I don’t ever want to have to dig through garbage to make money, but I need to feel and show respect for the people who do. All work has honour, all work has value. All people have honour and value. I need to work on empathy. It’s  easy to look away, to feel different, separate, more, better, to look for something that provides safe distance between me and “them”.   She did her work today with dignity and I respect that. I hope I don’t mean that I wouldn’t respect her if she’d left the lid off, left the trash where it fell. I hope I’d respect her no matter what, but the  grace shown in the small act of leaving the space tidy moved me in a powerful way. I hope never to be judged the way she is likely judged, every day of her life.

 

Nothing that matters

When I was a teenager I used to go with my friend Sonia to Gastown, Vancouver’s historic, cobblestoned tourist Mecca. We would poke through shops, sip tea and generally act cool. One shop captivated us with its wall of small drawers…an antique cabinet filled with curiosities. Each stubborn old drawer revealed another odd, creepy or comical surprise; spare parts for dolls, mini whoopee cushions, fake vomit and vintage postcards. We spent ages systematically opening and closing each drawer, only disappointed when we came across rare duplicates or an empty tray.

I stumbled across the same shop this summer on a solo morning stroll through Gastown. Though the shop has changed hands at least once, the antique treasure trove remains, and I gleefully began the nostalgic opening and closing ritual. It’s rewarding to discover some things really do stay the same, even after so long.

As always, I left the shop with a small bag containing an inexpensive treasure; this time, a beautiful box of oversized matches. The box was creamy white with a lovely botanical print, all lavender flowers and butterflies. I was living in the city this summer, and savoured every opportunity to celebrate the simple beauty of a bouquet of fresh flowers, or a pretty candle on the mantel of my apartment.

I am the mother of three teenagers. My home is less decorated than reclaimed…it is a constant act of sheer will to ensure sanitary conditions and uncluttered thoroughfares. There is no decor, per se….rather a kind of chaotic visual thrum that can lead to maternal mumbling and gnashing of teeth.

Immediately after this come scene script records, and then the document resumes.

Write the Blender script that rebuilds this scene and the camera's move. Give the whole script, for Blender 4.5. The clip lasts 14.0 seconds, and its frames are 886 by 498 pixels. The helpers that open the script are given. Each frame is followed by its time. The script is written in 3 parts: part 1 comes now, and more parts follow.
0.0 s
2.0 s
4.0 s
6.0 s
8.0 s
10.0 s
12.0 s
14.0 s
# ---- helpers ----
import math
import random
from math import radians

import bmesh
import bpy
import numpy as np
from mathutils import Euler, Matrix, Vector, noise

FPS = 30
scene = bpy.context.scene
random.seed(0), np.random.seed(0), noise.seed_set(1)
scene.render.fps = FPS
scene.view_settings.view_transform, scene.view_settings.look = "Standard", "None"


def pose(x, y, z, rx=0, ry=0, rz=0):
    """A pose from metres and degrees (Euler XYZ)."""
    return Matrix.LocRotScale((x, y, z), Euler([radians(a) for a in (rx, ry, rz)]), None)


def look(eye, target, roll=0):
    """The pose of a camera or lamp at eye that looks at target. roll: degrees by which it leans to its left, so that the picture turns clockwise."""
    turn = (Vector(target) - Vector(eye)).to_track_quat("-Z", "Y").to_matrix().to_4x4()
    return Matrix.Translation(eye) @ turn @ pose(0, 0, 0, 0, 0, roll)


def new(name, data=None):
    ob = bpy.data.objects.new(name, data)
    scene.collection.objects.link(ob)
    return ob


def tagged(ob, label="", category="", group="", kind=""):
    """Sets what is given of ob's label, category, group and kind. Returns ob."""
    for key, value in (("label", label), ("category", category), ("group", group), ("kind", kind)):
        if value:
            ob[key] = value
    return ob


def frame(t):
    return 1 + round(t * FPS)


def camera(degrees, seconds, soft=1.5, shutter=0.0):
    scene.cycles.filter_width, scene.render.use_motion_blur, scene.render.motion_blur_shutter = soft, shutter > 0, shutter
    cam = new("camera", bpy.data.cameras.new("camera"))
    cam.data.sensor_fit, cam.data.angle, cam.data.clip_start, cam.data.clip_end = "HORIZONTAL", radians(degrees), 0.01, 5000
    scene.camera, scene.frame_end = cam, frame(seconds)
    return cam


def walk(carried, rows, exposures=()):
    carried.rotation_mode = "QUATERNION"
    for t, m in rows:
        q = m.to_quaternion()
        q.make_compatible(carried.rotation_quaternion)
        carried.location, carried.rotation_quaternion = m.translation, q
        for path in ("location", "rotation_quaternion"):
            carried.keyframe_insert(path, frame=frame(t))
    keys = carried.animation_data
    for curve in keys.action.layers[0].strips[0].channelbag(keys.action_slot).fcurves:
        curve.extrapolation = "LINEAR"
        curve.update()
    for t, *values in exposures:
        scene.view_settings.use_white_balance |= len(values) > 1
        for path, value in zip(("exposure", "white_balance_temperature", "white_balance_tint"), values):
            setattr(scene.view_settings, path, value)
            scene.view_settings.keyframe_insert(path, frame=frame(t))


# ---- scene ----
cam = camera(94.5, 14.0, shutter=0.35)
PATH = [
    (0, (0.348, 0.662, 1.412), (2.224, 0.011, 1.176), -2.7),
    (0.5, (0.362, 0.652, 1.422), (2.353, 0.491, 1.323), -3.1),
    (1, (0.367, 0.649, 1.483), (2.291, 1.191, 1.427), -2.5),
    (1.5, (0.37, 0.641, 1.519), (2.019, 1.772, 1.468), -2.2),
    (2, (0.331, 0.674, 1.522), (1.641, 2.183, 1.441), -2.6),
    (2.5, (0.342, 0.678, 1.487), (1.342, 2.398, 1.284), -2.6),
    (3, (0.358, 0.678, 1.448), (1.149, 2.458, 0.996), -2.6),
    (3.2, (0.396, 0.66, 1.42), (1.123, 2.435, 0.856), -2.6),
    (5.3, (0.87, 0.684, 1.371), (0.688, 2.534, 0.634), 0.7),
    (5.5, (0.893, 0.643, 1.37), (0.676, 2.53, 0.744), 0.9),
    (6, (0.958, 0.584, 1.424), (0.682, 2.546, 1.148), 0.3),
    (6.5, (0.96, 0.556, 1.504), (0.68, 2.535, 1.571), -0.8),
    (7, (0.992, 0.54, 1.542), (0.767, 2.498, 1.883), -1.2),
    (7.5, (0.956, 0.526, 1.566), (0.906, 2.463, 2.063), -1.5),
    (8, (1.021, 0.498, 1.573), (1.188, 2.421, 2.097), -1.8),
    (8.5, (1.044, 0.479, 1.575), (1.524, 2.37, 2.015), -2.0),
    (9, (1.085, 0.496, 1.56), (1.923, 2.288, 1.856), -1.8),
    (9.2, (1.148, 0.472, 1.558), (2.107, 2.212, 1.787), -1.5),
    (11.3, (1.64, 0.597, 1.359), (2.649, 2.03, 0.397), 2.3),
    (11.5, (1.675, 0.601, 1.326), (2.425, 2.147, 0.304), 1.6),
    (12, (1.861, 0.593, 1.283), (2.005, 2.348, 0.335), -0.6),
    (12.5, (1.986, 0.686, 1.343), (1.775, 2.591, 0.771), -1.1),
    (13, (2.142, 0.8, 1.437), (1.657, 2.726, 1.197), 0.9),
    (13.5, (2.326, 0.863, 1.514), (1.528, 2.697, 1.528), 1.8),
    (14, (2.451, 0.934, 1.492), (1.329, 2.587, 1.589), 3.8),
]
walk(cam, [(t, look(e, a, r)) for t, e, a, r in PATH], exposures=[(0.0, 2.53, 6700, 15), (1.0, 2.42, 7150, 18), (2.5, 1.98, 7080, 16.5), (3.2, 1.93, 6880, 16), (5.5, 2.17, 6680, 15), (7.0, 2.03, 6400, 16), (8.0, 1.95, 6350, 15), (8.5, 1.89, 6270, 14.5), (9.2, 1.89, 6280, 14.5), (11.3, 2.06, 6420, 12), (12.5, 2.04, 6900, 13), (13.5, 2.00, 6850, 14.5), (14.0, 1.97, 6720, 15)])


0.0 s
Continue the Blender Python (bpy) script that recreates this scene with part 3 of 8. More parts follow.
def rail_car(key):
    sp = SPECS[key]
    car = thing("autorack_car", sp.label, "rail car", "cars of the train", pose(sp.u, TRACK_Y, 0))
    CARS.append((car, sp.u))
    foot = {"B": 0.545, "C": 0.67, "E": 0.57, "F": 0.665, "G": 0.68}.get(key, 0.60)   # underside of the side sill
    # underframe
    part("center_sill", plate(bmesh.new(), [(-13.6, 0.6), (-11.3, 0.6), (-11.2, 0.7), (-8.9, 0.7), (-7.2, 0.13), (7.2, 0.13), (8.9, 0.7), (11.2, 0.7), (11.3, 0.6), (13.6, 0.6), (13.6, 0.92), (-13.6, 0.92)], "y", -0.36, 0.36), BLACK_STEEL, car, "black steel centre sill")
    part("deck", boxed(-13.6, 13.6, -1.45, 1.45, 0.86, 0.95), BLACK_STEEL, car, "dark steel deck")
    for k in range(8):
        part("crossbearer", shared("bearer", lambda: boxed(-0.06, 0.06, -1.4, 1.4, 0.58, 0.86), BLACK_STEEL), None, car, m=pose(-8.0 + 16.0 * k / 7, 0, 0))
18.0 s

The tiny act of purchasing a beautiful box of matches to light my scented candles was an act of defiance…a statement that even for me, even in my life, beauty matters. I have lit each of those matches with a kind of reverence. These matches were special, and once home in my chaotic Yukon home, I was reminded each time of the peace and pleasure the summer away brought me. I have used those matches solely for the purpose of lighting my candle…rationed them and kept them on my dresser, mine alone.

And then winter hit, and it was time to light the fire in the wood boiler. My husband spotted the matchbox….perfect! Extra long wooden matches! When he forgot to put them back, my son spotted them in the kitchen…perfect! Excellent for firing up his….glass sculpture he thinks I don’t know about.

I found the box, crushed and broken, containing two matches, on the counter. My reaction was out of proportion to the item’s significance. I was so SAD! No one understood. I took the box back upstairs and reverently lit my candle, breathed the scent and tried to recall the sense of peace.

Tonight I found the empty box discarded on the hearth, a fire roaring and the Christmas tree lit and decorated. My husband apologized, said he couldn’t find a lighter. My son looked at me like I had two heads. Mom….it was a MATCH! What’s the big deal.
I can’t explain it. It just was, to me.